Founder Jeff Yan Explains Why Hyperliquid Said ‘No’ to VCs and Still Won Big

August 20, 2025
Rather than chasing exposure on Binance or Coinbase, Yan emphasized that the team has stayed “laser-focused” on building technology and...

Hyperliquid has quickly emerged as one of the most dominant forces in decentralized finance, controlling over 75% of the decentralized perpetual market share and holding nearly $6.2 billion in user assets.

With a token valuation of around $16 billion, the project now ranks 13th among all crypto assets, sparking comparisons to Binance in its early days.

In an exclusive interview with WuBlockchain, Hyperliquid founder Jeff Yan shared how a small, self-funded team built what many call the next Binance, but fully onchain.

Self-Funding, no VCs, and staying decentralized

Unlike most crypto startups that raise massive venture rounds, Hyperliquid has rejected outside capital entirely. Yan explained that the project was self-funded from the start, driven by a philosophy that true progress comes from building products people actually use, not from inflated valuations.

“Ownership should be community-driven,” he said. “Real progress is users actually getting value, not investors cashing in early.”

This principle also explains Hyperliquid’s decision not to pursue centralized exchange listings for its token.

Rather than chasing exposure on Binance or Coinbase, Yan emphasized that the team has stayed “laser-focused” on building technology and community adoption. If exchanges list the token, that’s fine, but Hyperliquid won’t prioritize it over development, Yan noted.

Hyperliquid also resisted partnerships with private market makers, a common practice in crypto. Yan argued that avoiding such arrangements helps maintain decentralization and avoids conflicts of interest that have plagued centralized exchanges.

Small team, big vision

Despite its success, Hyperliquid’s core team remains just 11 people, split between engineering and non-engineering roles. Yan attributes the project’s efficiency to focus, careful hiring, and a refusal to dilute its culture with unnecessary expansion.

“Hiring the wrong person is much worse than not hiring anyone at all,” he explained.

Rather than building every product in-house, Yan sees Hyperliquid evolving into a decentralized protocol layer, allowing others to build stablecoins, tokenized assets, and applications on top.

His vision is for finance to operate on resilient, permissionless infrastructure, not through a single company with thousands of employees.

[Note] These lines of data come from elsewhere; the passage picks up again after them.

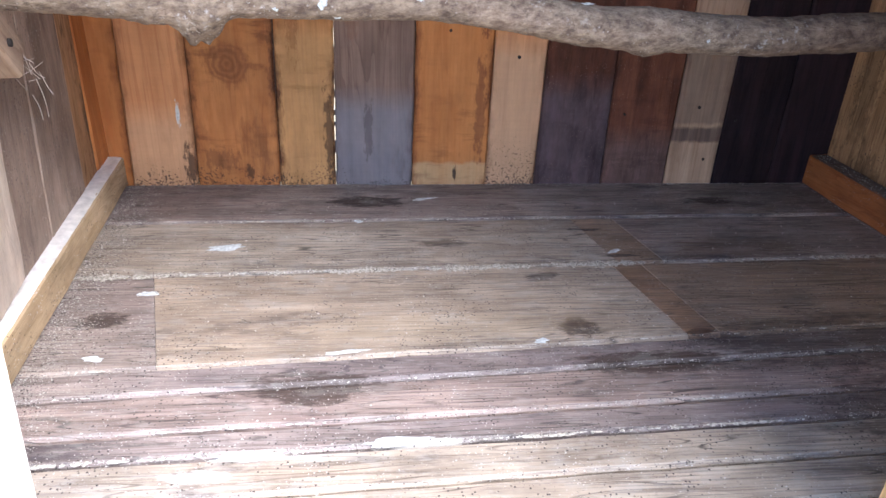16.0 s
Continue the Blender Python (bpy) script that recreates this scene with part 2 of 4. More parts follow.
def slate(name, tint=(1, 1, 1), **kw):
    return wood(name, tuple(a * b for a, b in zip((0.40, 0.295, 0.23), tint)), tuple(a * b for a, b in zip((0.21, 0.153, 0.125), tint)), stain=(0.03, 0.026, 0.03), stain_amount=0.6, speck=0.35,
                rings=0.1, stripes=0.2, fibre=0.45, mottle=0.3, lines=0.5, pepper=0.4, edge_dark=0.5, **kw)


def leftgrey(name, **kw):
    return wood(name, (0.38, 0.285, 0.225), (0.23, 0.165, 0.13), pepper=0.6, stain=(0.09, 0.062, 0.055), stain_amount=0.55, speck=0.55, rings=0.1, fibre=0.3, mottle=0.3, **kw)


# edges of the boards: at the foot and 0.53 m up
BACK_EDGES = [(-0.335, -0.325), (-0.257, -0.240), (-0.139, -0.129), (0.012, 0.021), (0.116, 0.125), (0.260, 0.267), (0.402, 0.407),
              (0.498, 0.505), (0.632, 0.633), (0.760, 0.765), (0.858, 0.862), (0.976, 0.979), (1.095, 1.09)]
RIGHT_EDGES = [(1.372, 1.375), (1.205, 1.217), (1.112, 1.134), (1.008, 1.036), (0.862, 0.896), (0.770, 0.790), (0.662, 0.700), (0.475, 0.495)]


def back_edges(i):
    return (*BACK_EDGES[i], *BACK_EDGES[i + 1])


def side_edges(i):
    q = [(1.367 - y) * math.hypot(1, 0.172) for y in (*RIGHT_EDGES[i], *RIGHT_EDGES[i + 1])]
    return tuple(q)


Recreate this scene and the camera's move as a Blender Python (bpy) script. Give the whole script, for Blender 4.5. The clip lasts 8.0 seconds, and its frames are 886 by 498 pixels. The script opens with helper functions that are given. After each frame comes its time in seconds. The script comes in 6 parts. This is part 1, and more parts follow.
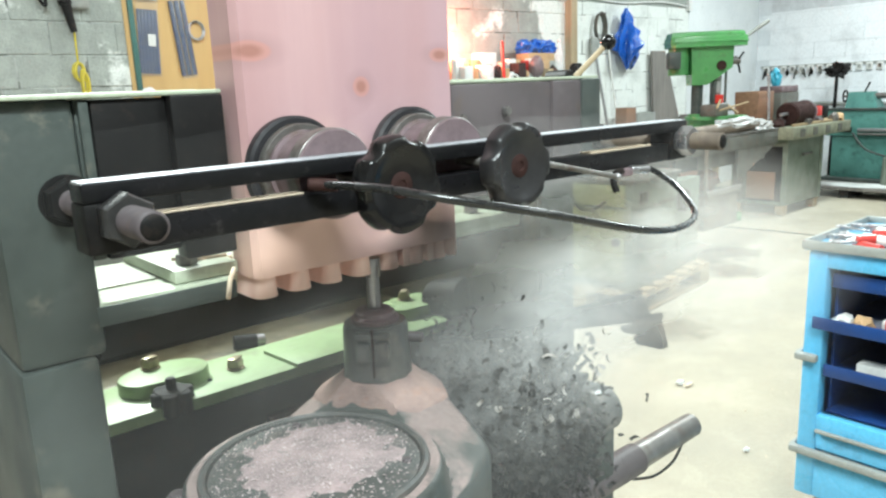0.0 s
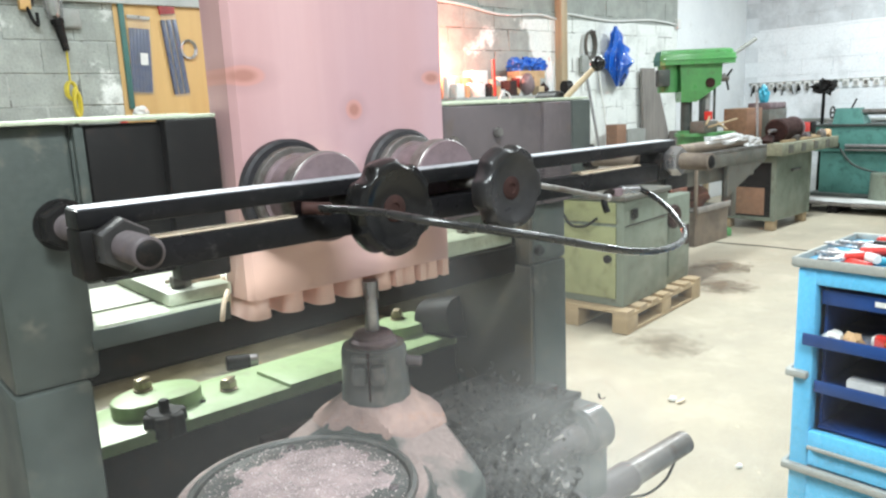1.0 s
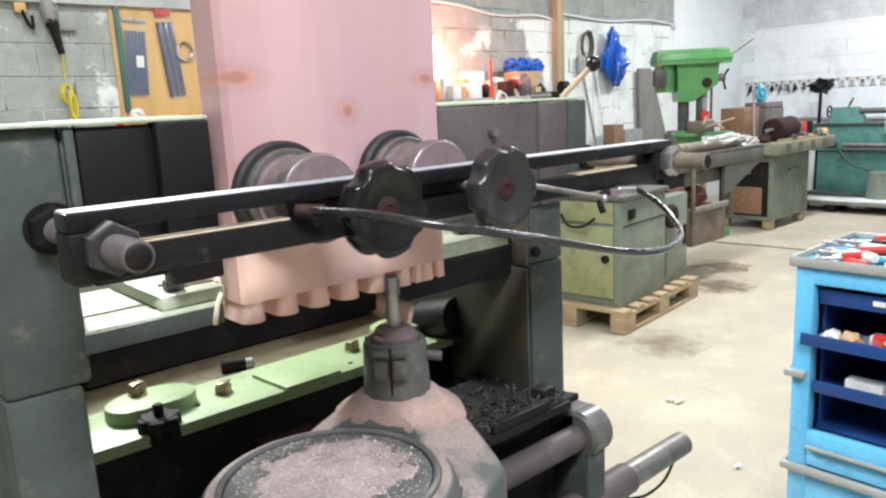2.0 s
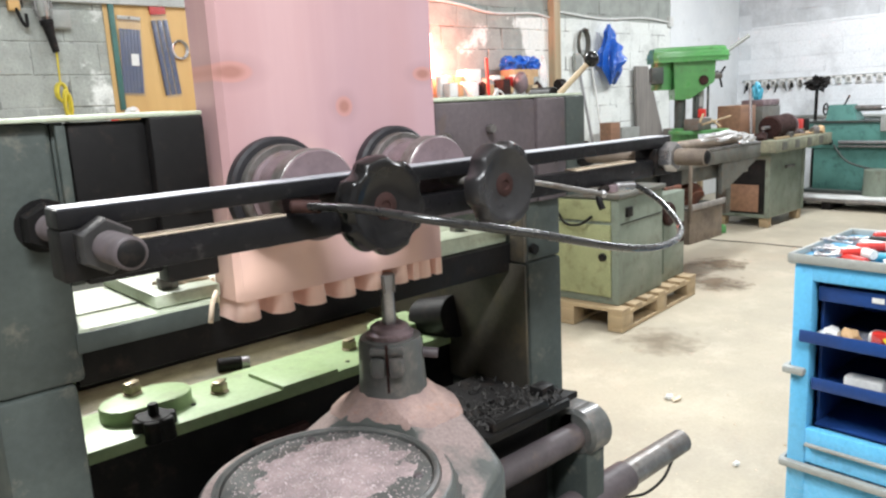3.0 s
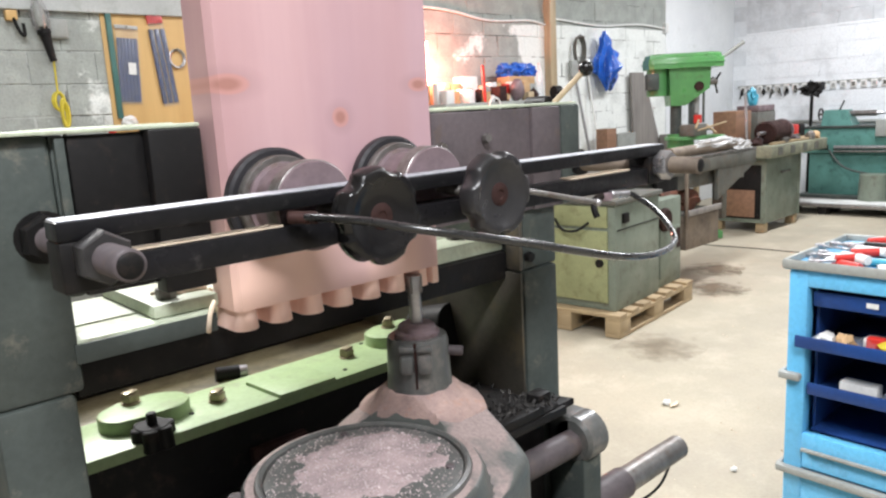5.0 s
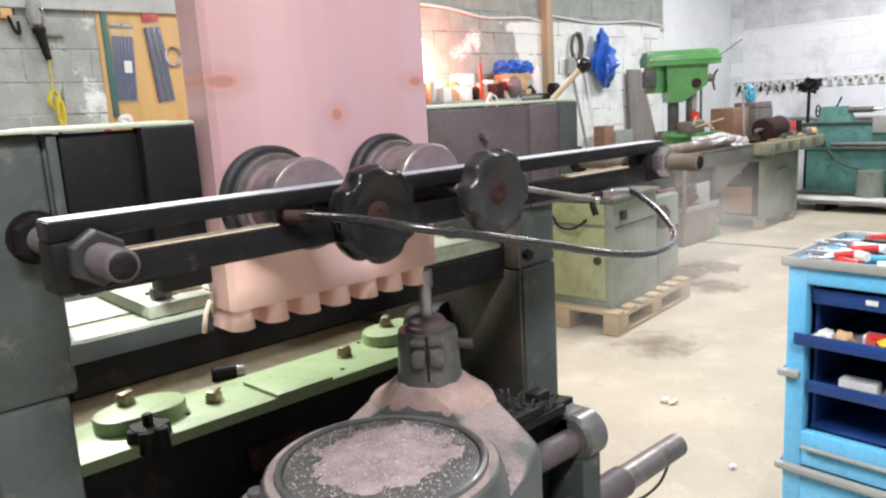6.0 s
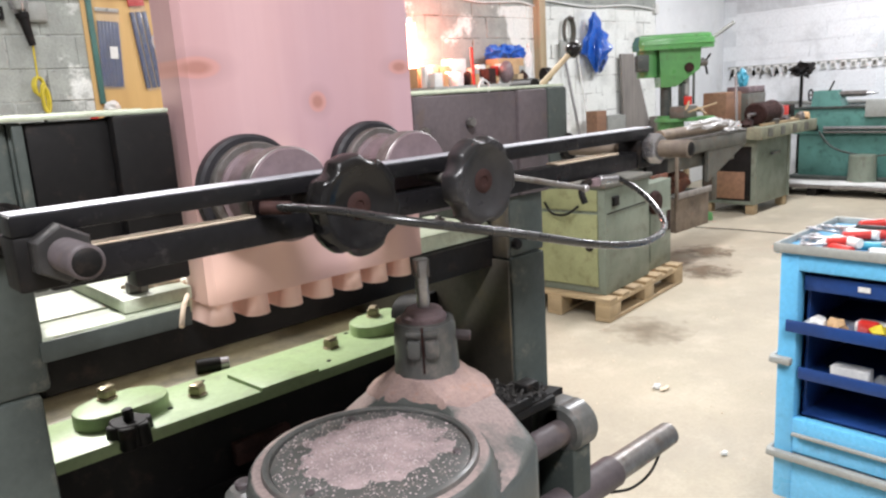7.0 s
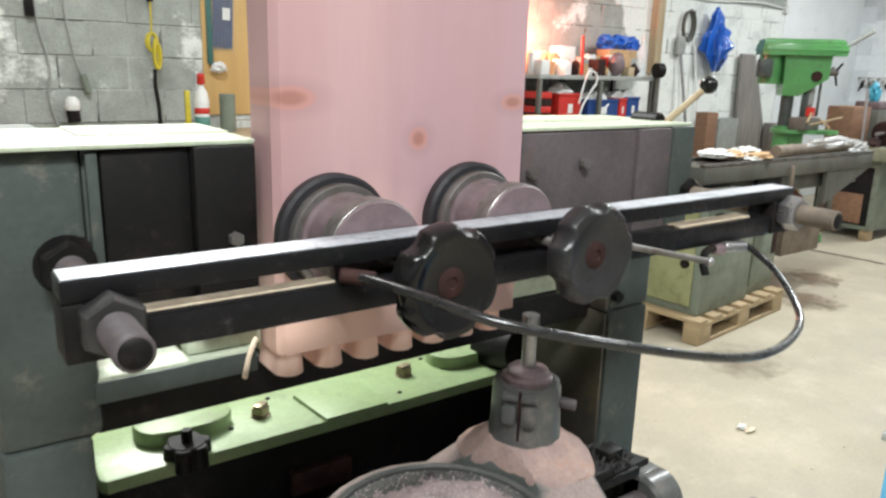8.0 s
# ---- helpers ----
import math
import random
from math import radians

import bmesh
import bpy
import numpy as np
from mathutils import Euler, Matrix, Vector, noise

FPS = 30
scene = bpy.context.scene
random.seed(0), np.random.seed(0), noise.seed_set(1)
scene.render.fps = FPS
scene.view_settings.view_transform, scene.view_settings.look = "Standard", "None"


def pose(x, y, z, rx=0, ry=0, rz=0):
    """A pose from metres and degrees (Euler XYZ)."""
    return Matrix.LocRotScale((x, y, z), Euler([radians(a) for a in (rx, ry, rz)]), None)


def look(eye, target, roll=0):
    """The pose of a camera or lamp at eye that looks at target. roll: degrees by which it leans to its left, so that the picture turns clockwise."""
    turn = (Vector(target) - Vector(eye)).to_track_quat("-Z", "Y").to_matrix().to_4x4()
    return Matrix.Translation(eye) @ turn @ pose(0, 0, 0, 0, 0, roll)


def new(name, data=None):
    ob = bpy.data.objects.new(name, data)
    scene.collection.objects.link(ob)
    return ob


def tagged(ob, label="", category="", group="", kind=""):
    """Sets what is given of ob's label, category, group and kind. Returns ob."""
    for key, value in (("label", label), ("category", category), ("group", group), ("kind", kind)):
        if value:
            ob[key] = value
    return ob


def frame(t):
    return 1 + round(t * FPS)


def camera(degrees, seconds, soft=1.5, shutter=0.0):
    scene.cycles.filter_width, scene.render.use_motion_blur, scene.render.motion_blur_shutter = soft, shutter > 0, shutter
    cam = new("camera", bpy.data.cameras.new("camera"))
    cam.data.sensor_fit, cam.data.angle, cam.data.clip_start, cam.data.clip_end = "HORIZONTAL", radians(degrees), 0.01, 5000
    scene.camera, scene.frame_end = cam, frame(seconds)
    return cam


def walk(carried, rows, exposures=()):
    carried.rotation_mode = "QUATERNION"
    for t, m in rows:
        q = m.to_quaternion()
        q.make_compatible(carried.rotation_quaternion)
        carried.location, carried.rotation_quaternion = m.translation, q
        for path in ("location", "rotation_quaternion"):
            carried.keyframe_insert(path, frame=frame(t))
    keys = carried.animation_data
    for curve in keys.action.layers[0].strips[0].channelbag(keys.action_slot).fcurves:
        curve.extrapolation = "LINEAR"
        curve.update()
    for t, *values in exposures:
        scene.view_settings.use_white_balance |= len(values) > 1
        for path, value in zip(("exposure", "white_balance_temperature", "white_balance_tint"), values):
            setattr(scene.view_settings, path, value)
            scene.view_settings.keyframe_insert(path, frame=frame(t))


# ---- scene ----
cam = camera(62.3, 8.0, soft=2.3, shutter=0.4)
PATH = [
    (0, (0.087, 0.152, 1.405), (1.359, 1.636, 0.979), -2.4),
    (0.5, (0.083, 0.149, 1.411), (1.374, 1.625, 1.015), -2.4),
    (1, (0.082, 0.147, 1.415), (1.377, 1.622, 1.03), -2.5),
    (1.5, (0.086, 0.146, 1.416), (1.382, 1.622, 1.034), -2.7),
    (3, (0.097, 0.159, 1.409), (1.402, 1.625, 1.023), -2.9),
    (3.5, (0.098, 0.159, 1.411), (1.401, 1.626, 1.022), -3.0),
    (4, (0.094, 0.15, 1.417), (1.398, 1.621, 1.051), -3.2),
    (4.5, (0.093, 0.148, 1.416), (1.404, 1.614, 1.05), -3.1),
    (6, (0.1, 0.159, 1.414), (1.416, 1.617, 1.038), -3.3),
    (6.5, (0.119, 0.152, 1.415), (1.449, 1.599, 1.04), -3.3),
    (7, (0.129, 0.171, 1.415), (1.451, 1.613, 1.0), -3.5),
    (7.5, (0.187, 0.209, 1.470), (1.354, 1.763, 1.001), -2.5),
    (7.7, (0.202, 0.223, 1.502), (1.297, 1.816, 0.987), -0.3),
    (8, (0.208, 0.29, 1.508), (1.346, 1.863, 1.025), 1.7),
]
walk(cam, [(t, look(eye, target, roll)) for t, eye, target, roll in PATH], exposures=[(0, 0.20, 6150, -3), (0.5, 0.22, 6150, -1), (1.5, 0.20, 6250, 5), (3.0, 0.15, 6350, 9), (4.5, 0.12, 6400, 11), (6.0, 0.08, 6450, 13), (7.2, 0.06, 6500, 14), (8, -0.10, 6450, 5)])

# ---- light ----
world = bpy.data.worlds.new("world")
scene.world = world
world.use_nodes = True
world.node_tree.nodes["Background"].inputs[0].default_value = (0.80, 0.88, 1.0, 1)
world.node_tree.nodes["Background"].inputs[1].default_value = 0.12


def ceiling_lamp(x, y, watts, size=(1.5, 0.5), colour=(0.96, 0.98, 1.0), z=3.72):
    data = bpy.data.lights.new("ceiling_lamp", "AREA")
    data.shape, data.size, data.size_y, data.energy, data.color = "RECTANGLE", size[0], size[1], watts, colour
    ob = new("ceiling_lamp", data)
    ob.matrix_world = pose(x, y, z)
    return ob


LAMPS = [(4.6, 2.2, 150), (8.2, 2.6, 150), (0.8, 3.2, 90), (-0.3, -0.75, 205), (3.4, -1.6, 90)]
for lamp_x, lamp_y, watts in LAMPS:
    ceiling_lamp(lamp_x, lamp_y, watts)
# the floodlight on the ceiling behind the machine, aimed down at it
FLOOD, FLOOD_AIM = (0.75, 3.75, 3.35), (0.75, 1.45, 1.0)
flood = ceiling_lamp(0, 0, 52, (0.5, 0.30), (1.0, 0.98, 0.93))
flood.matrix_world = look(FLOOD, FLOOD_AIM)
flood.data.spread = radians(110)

# ---- materials ----
def nd(nt, kind, **inputs):
    n = nt.nodes.new(kind)
    for key, v in inputs.items():
        n.inputs[key.replace("_", " ")].default_value = v
    return n


def rgba(c):
    return (c[0], c[1], c[2], 1.0)


def mixed(nt, fac, a, b, blend="MIX"):
    m = nt.nodes.new("ShaderNodeMix")
    m.data_type, m.blend_type = "RGBA", blend
    for sock, v in ((m.inputs[0], fac), (m.inputs[6], a), (m.inputs[7], b)):
        if isinstance(v, (int, float)):
            sock.default_value = v
        elif isinstance(v, tuple):
            sock.default_value = rgba(v)
        else:
            nt.links.new(v, sock)
    return m.outputs[2]


def ranged(nt, v, lo, hi, a=0.0, b=1.0):
    m = nt.nodes.new("ShaderNodeMapRange")
    nt.links.new(v, m.inputs[0])
    for k, val in zip((1, 2, 3, 4), (lo, hi, a, b)):
        m.inputs[k].default_value = val
    return m.outputs[0]


def noise_at(nt, vec, scale, detail=4.0, rough=0.6):
    n = nt.nodes.new("ShaderNodeTexNoise")
    n.inputs["Scale"].default_value, n.inputs["Detail"].default_value, n.inputs["Roughness"].default_value = scale, detail, rough
    nt.links.new(vec, n.inputs["Vector"])
    return n.outputs["Fac"]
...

Looking ahead, Yan stressed that Hyperliquid avoids rigid roadmaps in favor of adaptability, citing ongoing work on HIP-3, spot and perpetual trading improvements, and scalability upgrades.

When asked if Hyperliquid could truly be the next Binance, Yan stayed cautious:

“A lot of this is hard work, community support, and luck. We always dreamed big, but no one could have predicted it would grow this much.”